L'Institut national de recherche économique et sociale
prévoit, et c'est une prévision optimiste, que la production anglaise ne
retrouvera pas son niveau d'avant la crise avant trois ans. Mais l'oligarchie
financière, elle, exhale un parfum de roses.
Le pays tout entier est mis au service d'une poignée
d'individus super riches. Les gouvernements successifs ont fait de Londres leur
terrain de jeu et la politique de tous les partis officiels est calculée pour
satisfaire leurs moindres désirs.
La composition de la liste des plus grandes fortunes reflète
les secteurs dominants du capital. La richesse issue de la construction a pris
un coup et il y a huit noms de moins sur la liste pour ce secteur, et
l'industrie n'a amené que cinq noms supplémentaires. Une fois de plus, les
gains les plus importants ont été réalisés par les capitalistes financiers y
compris les directeurs de hedge fund, dont le nombre a augmenté de onze,
passant de 169 à 180.
La liste des riches de cette année contient un nombre record
de directeurs de hedge fund, de négociants de matières premières et autres
personnes du même genre. 55 d'entre eux figurent sur la liste représentant 5,5
pour cent de la richesse totale répertoriée. Le roi de ce groupe est le
financier Nat Rothschild dont la conduite imprudente et criminelle a fait
l'effet d'un catalyseur de la crise économique actuelle; sa fortune personnelle
a augmenté d'un milliard de livres en seulement un an, ce qui est incroyable.
Le nombre de milliardaires a considérablement augmenté. La
liste de l'année dernière comptait 53 personnes dont la fortune était
supérieure à un milliard de livres. Aujourd'hui il y en a 20 de plus, ce qui
fait monter leur nombre à 73 milliardaires résidant dans les Iles britanniques
soit seulement deux de moins que le record de 2008 en Angleterre, qui était de
75 milliardaires.
La moitié au moins des 1000 personnes les plus riches de
Grande Bretagne vivent dans la capitale et les comtés avoisinants.
Fait remarquable, mis à part le supplément magazine
entièrement consacré à la liste des riches, on ne trouvait dans les pages
intérieures du Sunday Times qu'un seul article sur le sujet et qui était
consacré aux 100 femmes qui se trouvaient pour la première fois sur la liste
des 1000 plus grandes fortunes. Et comble du ridicule, le journal présentait
cela commeservant la cause de l'égalité.
Il n'y a pas eu beaucoup d'articles dans les autres médias
sur la manière dont les super riches ont réussi à contourner la récession. Cela
ne peut être qu'un signe de nervosité quant à la réaction qu'une pareille
cupidité risque de provoquer dans la population.

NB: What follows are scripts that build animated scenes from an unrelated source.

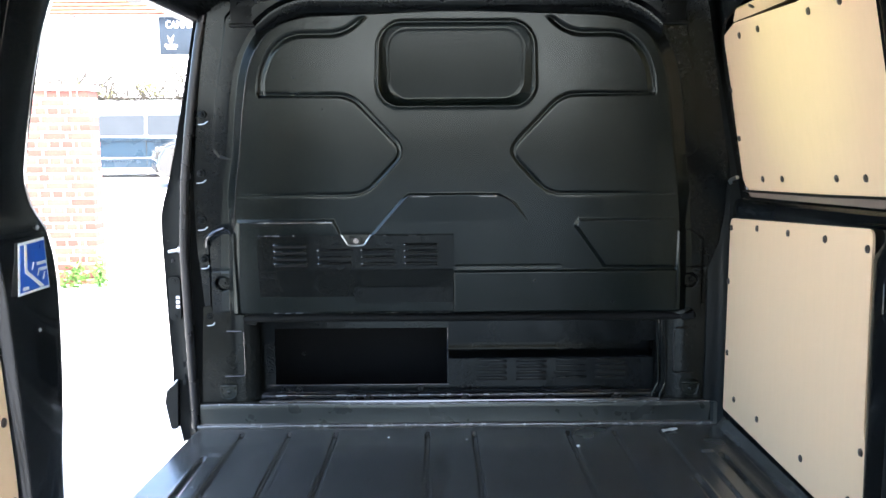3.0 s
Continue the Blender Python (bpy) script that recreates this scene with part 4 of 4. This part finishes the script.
# ---- yard: brick wall, weeds, vans, building ----
def make_brick_wall():
    x1, y0, thick = -3.21, 5.10, 0.215
    base = ground_z(y0) - 0.03
    w = thing("brick_wall", "old red brick garden wall ending in the yard", "brick wall", kind="structure")
    core = bmesh.new()
    box(core, x1 - 2.2, x1 - 0.006, y0 + 0.006, y0 + thick - 0.006, base, base + 1.80)
    part("mortar", core, MORTAR, w)
    cap = bmesh.new()
    box(cap, x1 - 2.2, x1 + 0.02, y0 - 0.02, y0 + thick + 0.02, base + 1.80, base + 1.85, 0.012)
    part("coping", cap, MORTAR, w)
    sb, hb = bmesh.new(), bmesh.new()
    box(sb, -0.1045, 0.1045, -0.051, 0.051, -0.0300, 0.0300, 0.005, 1)
    box(hb, -0.0485, 0.0485, -0.1075, 0.1075, -0.0300, 0.0300, 0.005, 1)
    sme, hme = mesh_of("brick", sb, BRICK), mesh_of("brick", hb, BRICK)
    rnd = random.Random(4)
    for row in range(24):
        z = base + 0.04 + row * 0.075
        if row % 2:
            # headers through the wall
            x = x1 - 0.051
            shared("brick", hme, w, Matrix.Translation((x, y0 + 0.1075, z)))
            shared("brick", hme, w, Matrix.Translation((x - 0.0845, y0 + 0.1075, z)) @ Matrix.Diagonal((0.46, 1, 1, 1)))
            x -= 0.16875
            while x > x1 - 1.05:
                shared("brick", hme, w, Matrix.Translation((x + rnd.uniform(-0.002, 0.002), y0 + 0.1075 + rnd.uniform(-0.003, 0.003), z)))
                x -= 0.1125
        else:
            x = x1 - 0.1075
            while x > x1 - 1.05:
                shared("brick", sme, w, Matrix.Translation((x + rnd.uniform(-0.002, 0.002), y0 + 0.051 + rnd.uniform(-0.003, 0.003), z)))
                if x > x1 - 0.2:
                    shared("brick", sme, w, Matrix.Translation((x, y0 + thick - 0.051, z)))
                x -= 0.225


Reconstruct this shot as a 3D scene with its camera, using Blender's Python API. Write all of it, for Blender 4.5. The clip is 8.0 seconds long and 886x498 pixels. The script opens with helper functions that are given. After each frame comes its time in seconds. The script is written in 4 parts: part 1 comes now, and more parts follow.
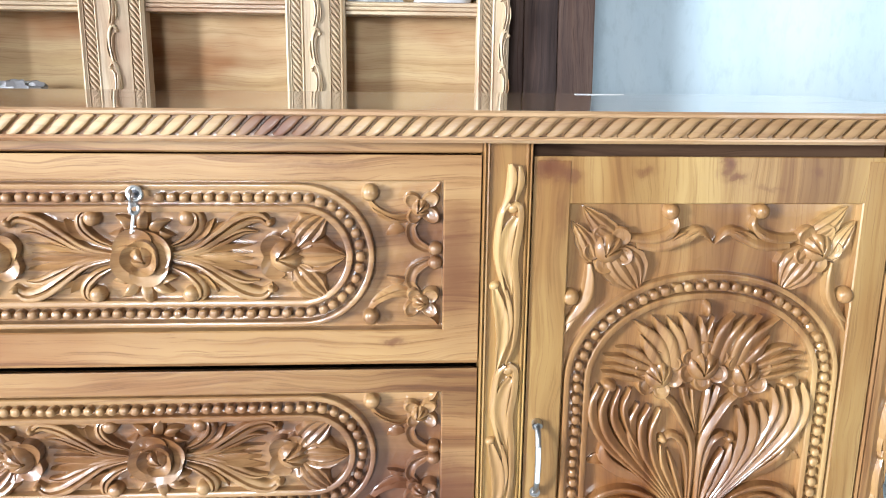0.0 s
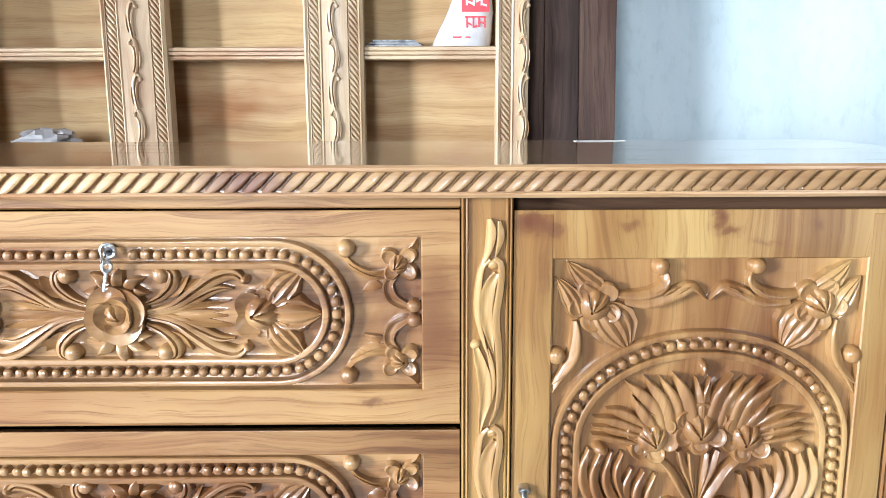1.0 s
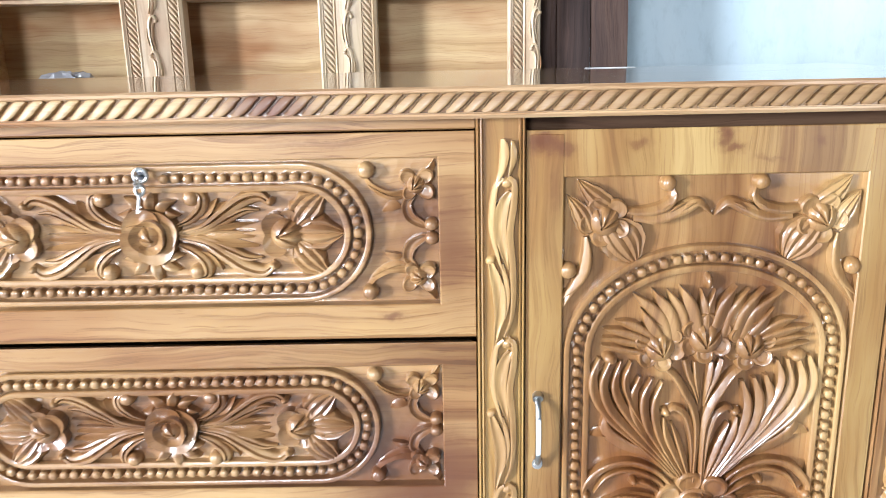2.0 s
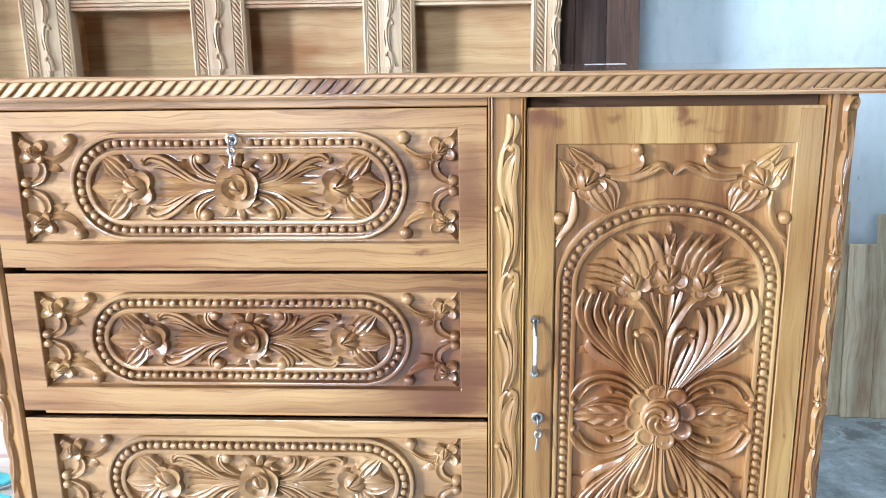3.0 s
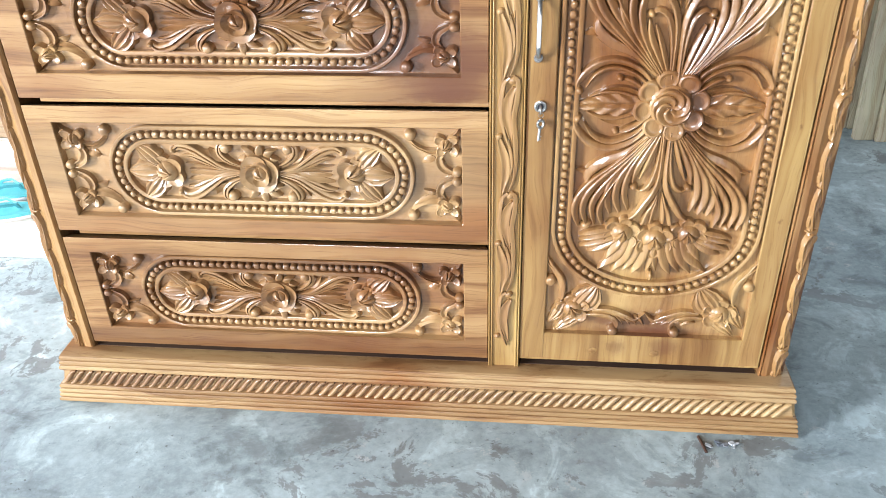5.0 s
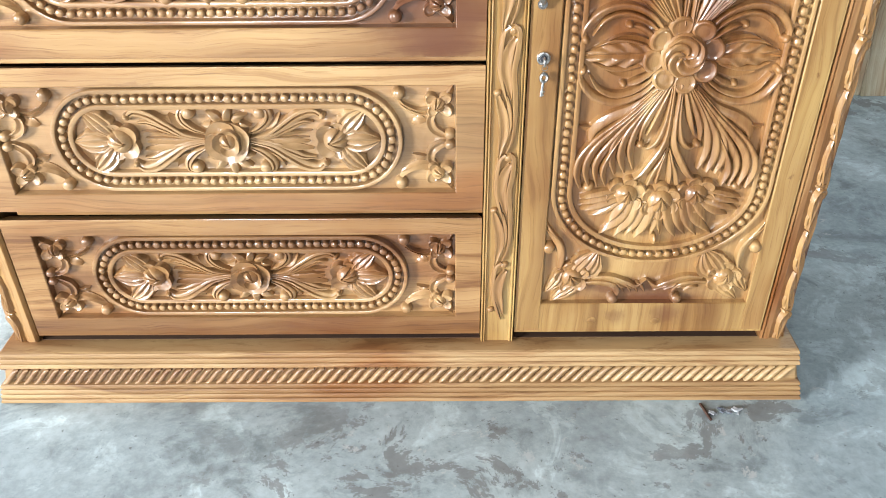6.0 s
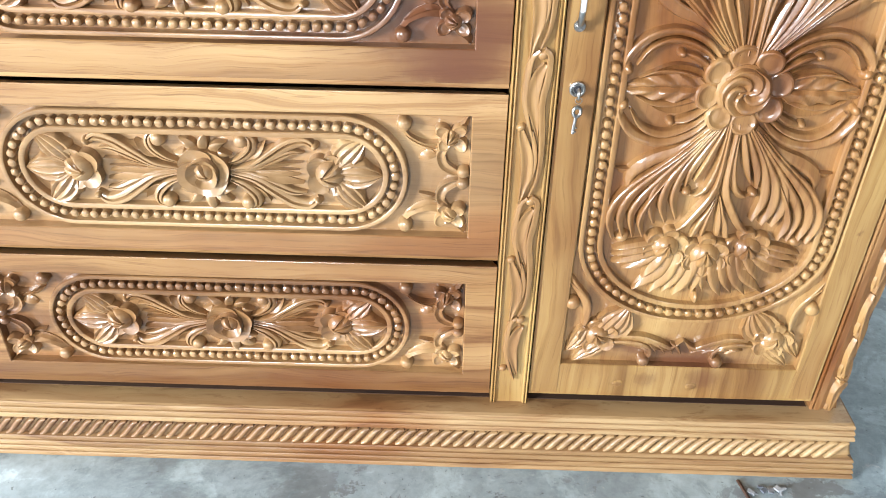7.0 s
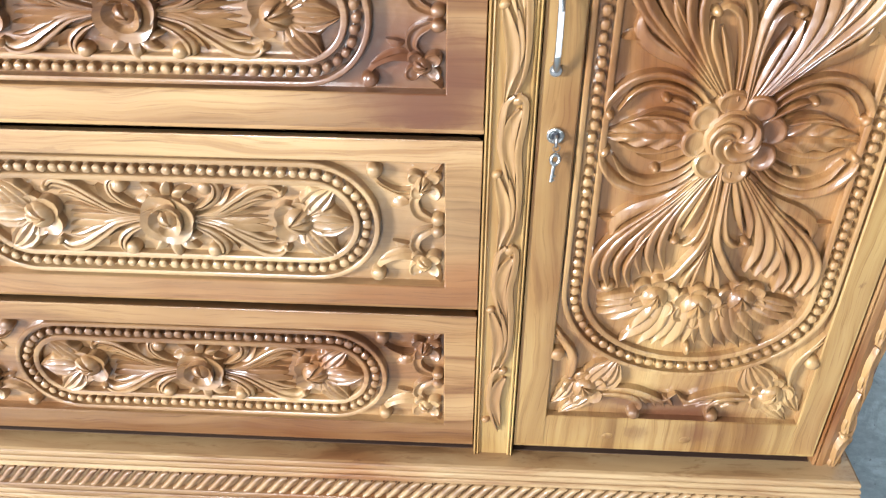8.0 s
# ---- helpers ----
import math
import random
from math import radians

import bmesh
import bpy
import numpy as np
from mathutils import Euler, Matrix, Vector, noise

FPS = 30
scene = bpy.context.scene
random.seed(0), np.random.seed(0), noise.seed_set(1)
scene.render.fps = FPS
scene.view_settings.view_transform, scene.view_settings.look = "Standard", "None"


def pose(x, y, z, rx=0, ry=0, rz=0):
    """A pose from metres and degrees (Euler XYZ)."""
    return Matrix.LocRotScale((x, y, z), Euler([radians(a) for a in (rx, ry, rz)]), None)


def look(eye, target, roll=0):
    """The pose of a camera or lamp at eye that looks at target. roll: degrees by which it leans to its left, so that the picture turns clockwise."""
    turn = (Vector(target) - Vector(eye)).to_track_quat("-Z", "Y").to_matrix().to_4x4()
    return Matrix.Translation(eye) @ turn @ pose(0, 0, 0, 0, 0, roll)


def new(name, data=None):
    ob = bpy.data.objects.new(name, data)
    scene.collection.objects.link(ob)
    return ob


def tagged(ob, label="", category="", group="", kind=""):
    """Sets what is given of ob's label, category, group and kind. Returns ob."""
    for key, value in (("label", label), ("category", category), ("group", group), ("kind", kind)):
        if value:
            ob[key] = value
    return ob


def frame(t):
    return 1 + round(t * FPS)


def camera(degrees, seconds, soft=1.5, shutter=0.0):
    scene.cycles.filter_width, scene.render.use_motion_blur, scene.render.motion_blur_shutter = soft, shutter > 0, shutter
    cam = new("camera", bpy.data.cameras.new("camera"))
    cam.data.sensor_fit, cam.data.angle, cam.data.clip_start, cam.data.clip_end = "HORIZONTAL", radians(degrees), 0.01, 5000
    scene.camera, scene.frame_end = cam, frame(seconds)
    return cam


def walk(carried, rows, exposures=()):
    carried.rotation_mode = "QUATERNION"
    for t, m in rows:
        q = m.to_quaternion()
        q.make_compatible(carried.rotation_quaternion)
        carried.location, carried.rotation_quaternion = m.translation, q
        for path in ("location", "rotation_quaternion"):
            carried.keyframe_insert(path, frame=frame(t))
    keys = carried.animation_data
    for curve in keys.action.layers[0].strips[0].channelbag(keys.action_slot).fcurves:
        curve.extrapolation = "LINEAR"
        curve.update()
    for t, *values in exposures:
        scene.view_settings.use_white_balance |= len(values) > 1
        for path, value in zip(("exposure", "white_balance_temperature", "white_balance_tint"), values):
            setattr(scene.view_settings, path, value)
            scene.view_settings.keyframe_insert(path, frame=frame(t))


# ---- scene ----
cam = camera(57.2, 8.0, 0.6, 0.3)
PATH = [
    (0, (-0.002, -0.944, 1.277), (0.127, 0.997, 0.813), 0.7),
    (0.5, (0.055, -0.915, 1.288), (0.128, 1.039, 0.866), 0.6),
    (1, (0.08, -0.911, 1.295), (0.093, 1.053, 0.915), -0.2),
    (1.5, (0.095, -0.91, 1.291), (0.085, 1.051, 0.899), -0.8),
    (2, (0.077, -0.962, 1.272), (0.054, 0.973, 0.766), -1.2),
    (2.2, (0.063, -1.032, 1.275), (0.036, 0.903, 0.769), -1.5),
    (3.3, (0.131, -1.296, 1.237), (-0.051, 0.638, 0.761), -1.1),
    (3.5, (0.148, -1.3, 1.223), (-0.093, 0.597, 0.636), -1.9),
    (4, (0.195, -1.301, 1.186), (-0.078, 0.51, 0.384), -1.9),
    (4.5, (0.212, -1.279, 1.152), (-0.019, 0.447, 0.167), -1.8),
    (5, (0.168, -1.239, 1.135), (-0.028, 0.458, 0.095), -1.7),
    (5.2, (0.131, -1.216, 1.124), (-0.035, 0.478, 0.074), -1.3),
    (6.3, (0.039, -1.088, 1.062), (0.054, 0.571, -0.056), -0.4),
    (6.5, (0.041, -1.036, 1.054), (0.032, 0.623, -0.063), -0.0),
    (7, (0.041, -0.945, 1.045), (0.017, 0.711, -0.076), 1.1),
    (7.5, (0.051, -0.908, 1.045), (-0.009, 0.739, -0.087), 0.8),
    (8, (0.099, -0.867, 1.061), (0.022, 0.798, -0.044), 0.3),
]
walk(cam, [(t, look(eye, target, roll)) for t, eye, target, roll in PATH],
     [(0, -0.20, 6150, 10), (2, -0.13, 6000, 10), (3.5, -0.25, 5640, 10), (4, -0.25, 5620, 10), (5, -0.16, 6240, 10), (6.5, -0.18, 6480, 10), (8, -0.02, 6080, 10)])

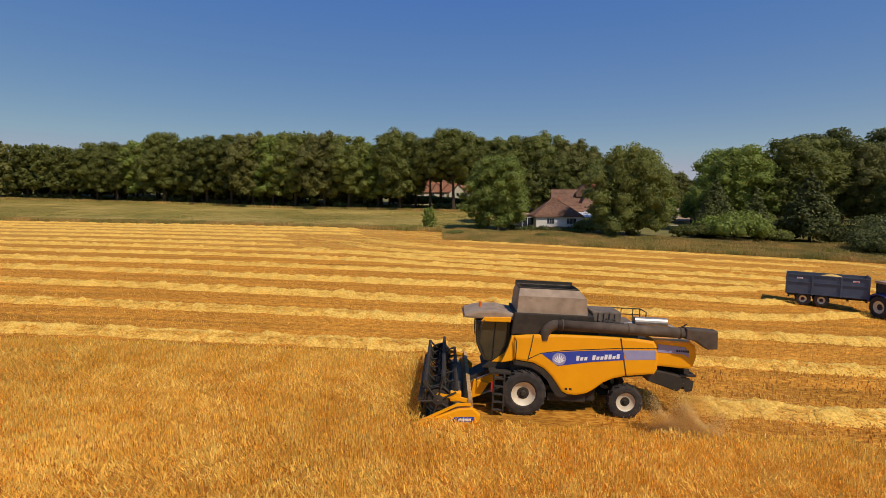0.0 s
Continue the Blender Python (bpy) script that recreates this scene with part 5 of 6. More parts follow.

Le Sunday Times a essayé, sans y croire vraiment,
d'apaiser les lecteurs en leur promettant des lendemains qui chantent:
"L'augmentation de la prospérité des riches devrait bientôt se faire
sentir dans les échelons inférieurs de l'échelle sociale. L'expérience montre
que lorsque les riches se sentent plus riches, ils se mettent à dépenser
davantage et alors il y a une reprise de l'activité économique dans son
ensemble."
Beresford ne s'encombre pas trop de faits historiques.
Depuis le gouvernement Tory dirigé par Margaret Thatcher dans les années 1980,
le dogme selon lequel la richesse des super riches ruisselle dans toutes les
classes sociales et finit par profiter aux classes laborieuses, porte le nom de
"trickle down"[effet de ruissellement]. C'est de la pure
propagande: laissez les riches faire ce qu'ils veulent, supprimez toutes les
règles au sein de l'entreprise ainsi que les règles commerciales qui ligotent
ceux qui génèrent la richesse et ils créeront assez de richesse pour tout le
monde, prétendaient les tenants de ce dogme.
Ce qui s'est réellement passé et qui a été mis en lumière en
2008 c'est que la richesse amassée par l'élite, principalement par la
spéculation et des méthodes criminelles, menace de détruire l'économie de pays
entiers ainsi que leur population. La richesse ne " ruisselle pas jusqu'en
bas" ("trickle down") bien au contraire, les nombreux milliards
de livres de renflouement accordés aux banques coulent dans la direction
opposée et inondent les plus riches.